# Written instruction
Write out the listing below without alteration, omitting its pictures.
..............................
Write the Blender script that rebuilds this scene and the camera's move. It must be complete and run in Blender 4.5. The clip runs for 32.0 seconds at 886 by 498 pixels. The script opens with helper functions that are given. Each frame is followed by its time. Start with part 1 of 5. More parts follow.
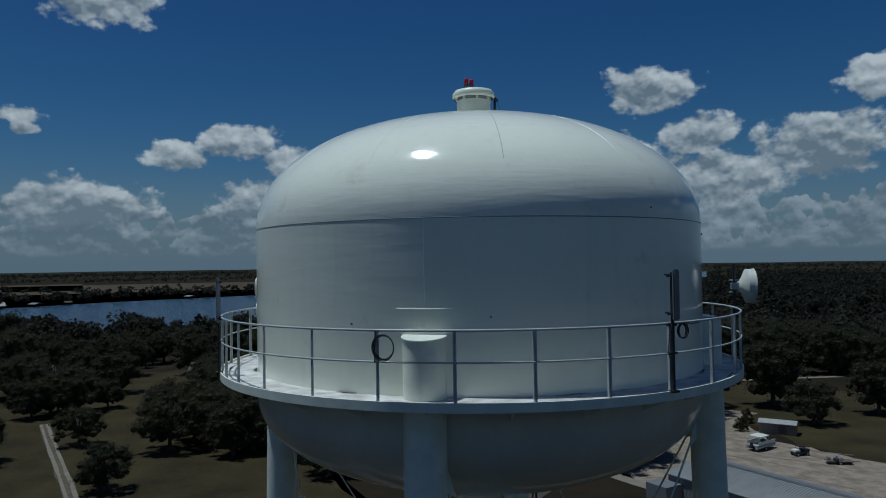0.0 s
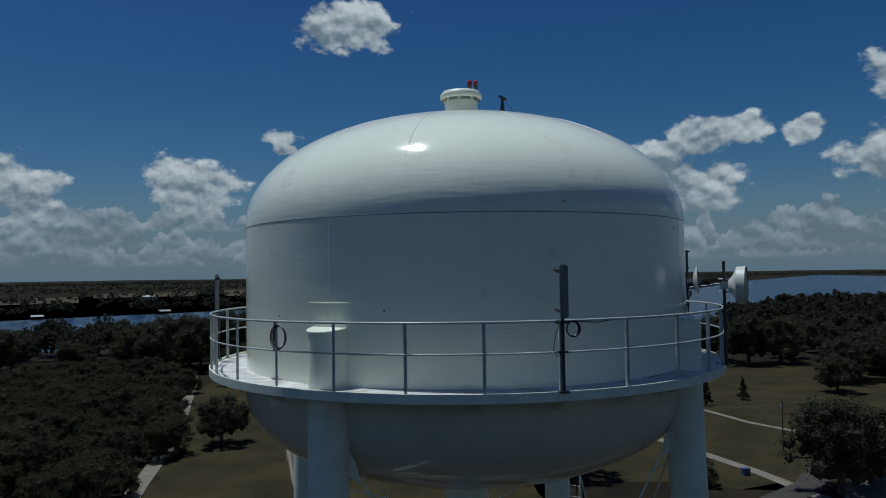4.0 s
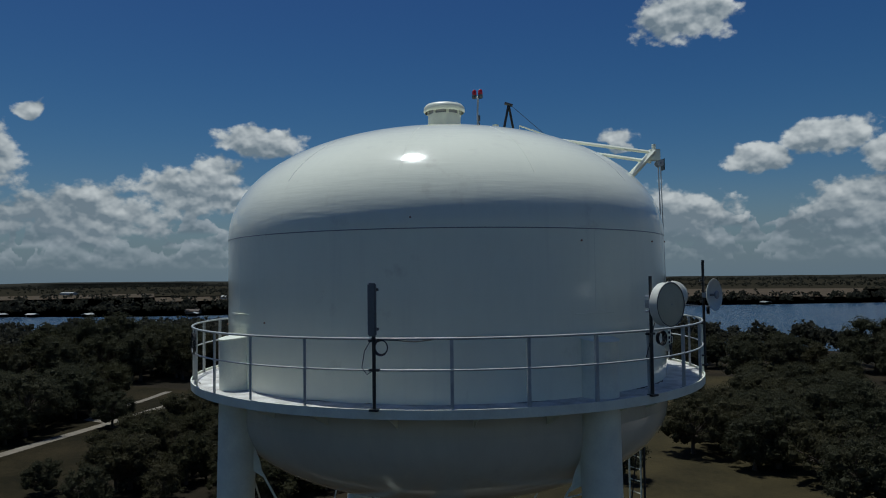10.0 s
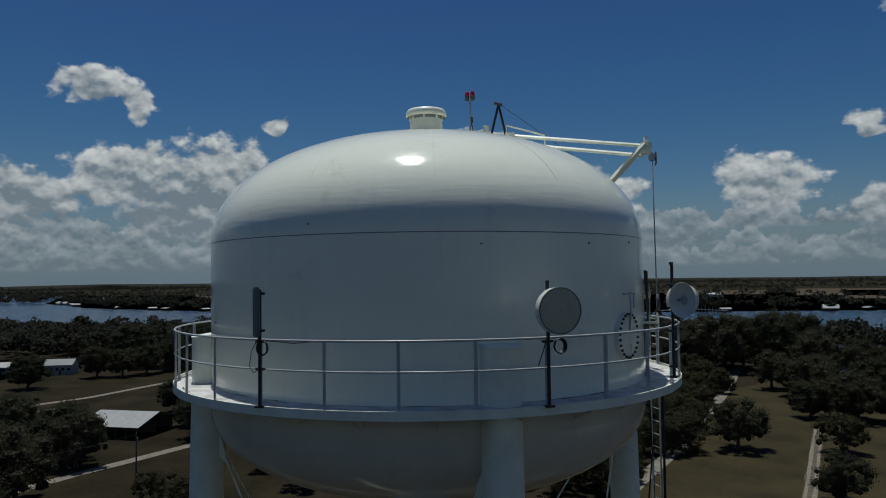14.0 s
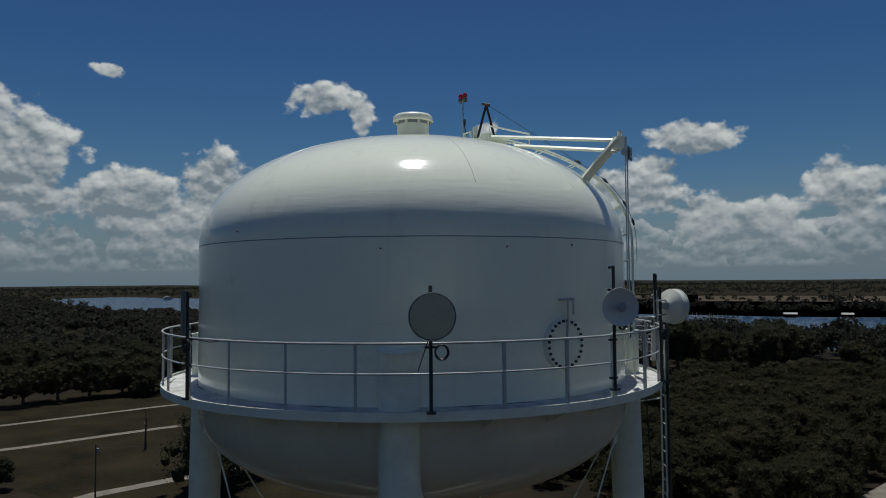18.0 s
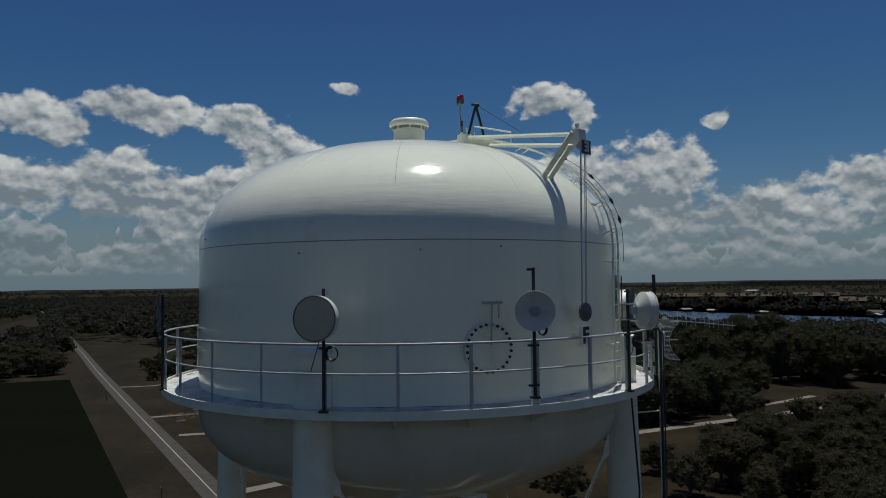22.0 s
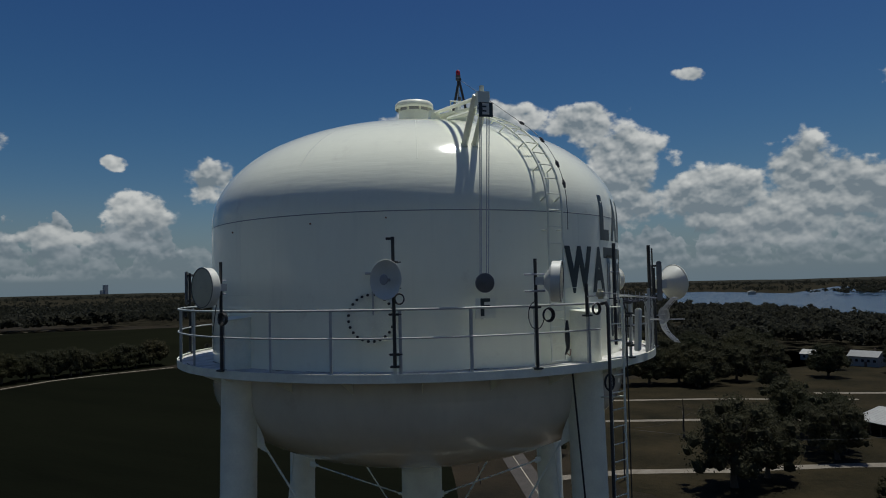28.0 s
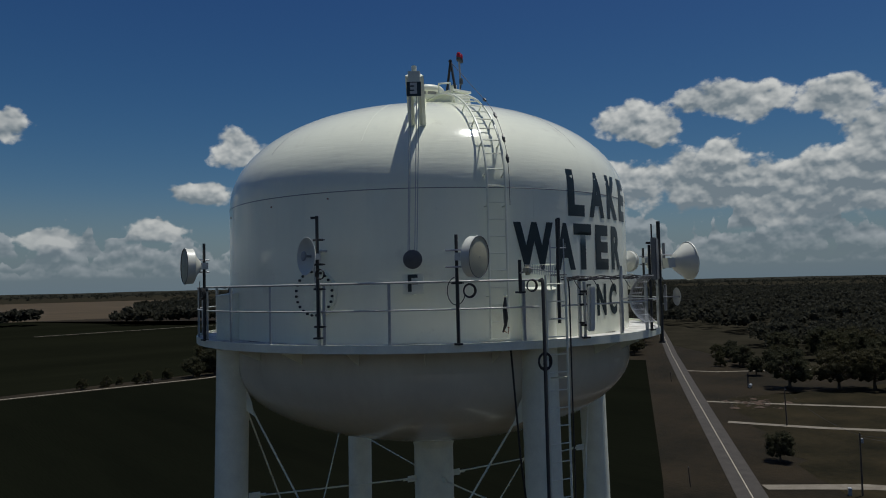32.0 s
..............................
# Solution
Write the Blender script that rebuilds this scene and the camera's move. It must be complete and run in Blender 4.5. The clip runs for 32.0 seconds at 886 by 498 pixels. The script opens with helper functions that are given. Each frame is followed by its time. Start with part 1 of 5. More parts follow.
0.0 s
4.0 s
10.0 s
14.0 s
18.0 s
22.0 s
28.0 s
32.0 s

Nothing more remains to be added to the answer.